Right now, my story may involve delivering pizzas or learning to be a bank teller. I may stock shelves or wash pets. I need to keep the bills paid, and if my brain wants to watch a stupid show instead of let me walk in and pick up a check for a few thousand and move on, then so be it. In my imaginary world where I get to create elaborate sets and cast brilliant inspiring people, I never wrote that it would happen without the montage of everything demeaning and distracting in between. The main character can be relatable for any number of reasons, but who says the negative aspects won't prove to be the most compelling?

And really, it's no more or less frustrating than the last forever years I've been resigned to my television screens. I know the story I want to tell. I know my goal isn't malicious or nearly as naïve as any singular profession or decision I make in service to it might suggest.
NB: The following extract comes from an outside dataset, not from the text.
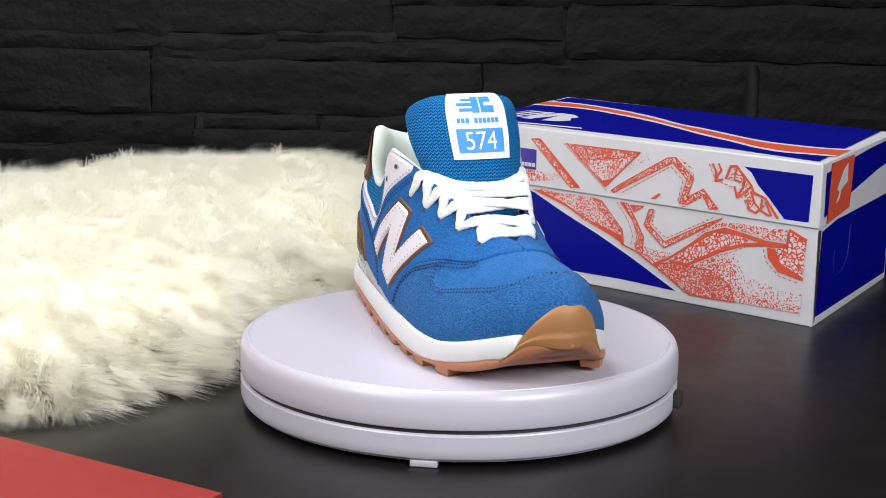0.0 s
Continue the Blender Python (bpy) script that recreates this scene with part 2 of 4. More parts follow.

I know how expensive it is to buy all the cameras and how much time it takes to set up the lights. The rest of the crew, cast, writers and producers though, seem to be on strike. Why would they want to watch my show? What about it couldn't they pull themselves away from? It's not even paying the bills.

I have a lot to prove. I still need to be much bigger and louder than I've ever been. What I expect out of myself will never die donning the “wrong” outfit getting paid more and less than anyone ever deserves. It won't taste any less sweet in my thirties than if I get it by next year. People won't need it any less whether they feel too old already or haven't gotten here yet. And I want to be able to feel the sense of pride and accomplishment that any show-runner must have to create a hundred episodes of something you think is absolutely terrible. Without that mission, that shared conception and goal, we're not even extras, as “extra” implies there was enough of something there to begin with.

Anyone got a better show in mind than mine?